The roughing the passer flag was the third Matthews has seen in as many weeks. He drew his most recent during a sack of Washington Redskins quarterback Alex Smith during the Packers' 31-17 loss on Sunday at FedExField in Landover, Md.
Green Bay was trailing 28-17 with 1:50 remaining in the third quarter during the sequence. Smith took the snap on a 2nd and 7 from the Redskins' 46-yard line. Smith scanned through his progressions as Matthews scorched through the Redskins' offensive line. He then came face-to-face with Smith, bringing him to the ground and falling on top of him. Matthews rolled off of the Redskins quarterback and put his hand up after making the play, but was still flagged.
"Obviously, when you tackle a guy from the front, you're going to land on him," Matthews told reporters. "I understand the spirit of the rule. I said that weeks prior. When you have a hit like that, that's a football play."
Matthews said he approached Smith after the game to ask what he can do differently. The Packers defender said he didn't think Smith thought the hit was illegal.
"Unfortunately, this league is going in a direction that I think a lot of people don't like," Matthews said. "I think they're getting soft. The only thing that's hard about this league is the fines they levy down on guys like me who play the game hard. I'm just gonna keep playing hard. Maybe now pass rushers, you just have to attack the ball.

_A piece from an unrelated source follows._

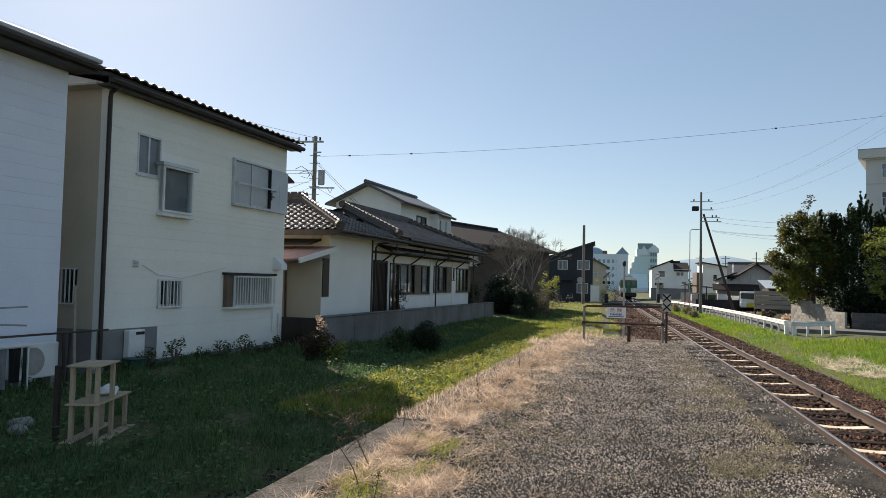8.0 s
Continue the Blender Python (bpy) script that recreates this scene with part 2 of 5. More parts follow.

I've been playing this game for 20 years -- that's how you tackle."
The NFL cited the rulebook, standing behind the roughing the passer penalty. "The defender lands 'with all or most of the defender's weight' on the passer," NFL Football Operations said on Twitter.
Many former and current athletes disagreed with the call and voiced their opinions on social media. Former NFL vice president of officiating Dean Blandino -- who now serves as Fox's rules analyst -- said the rule is asking NFL players to do the impossible.
"Do I like the call? No, I don't like the call," Blandino said. "But this is what the NFL is directing their referees to call. This is a new interpretation. You cannot land on the quarterback with all or most of your body weight. That is what referee Craig Wrolstad called."
"But the NFL is asking defenders to do something that is nearly impossible."
If I’m Clay Matthews I would just pick the qb and carry him off the field and sit him on the bench.— Booger (@ESPNBooger) September 23, 2018
Wrolstad stood behind his call.
"If you've got a shoulder into him and then landed on him with most of his body weight off him or released him when he went down, then he would have been OK," the referee said, according to ESPN. "But in my judgement, I ruled that he landed on him with most or all of his body weight there."
Matthews, 32, has six total tackles on the season, but has yet to log an official sack. He had 7.5 quarterback takedowns in 2017.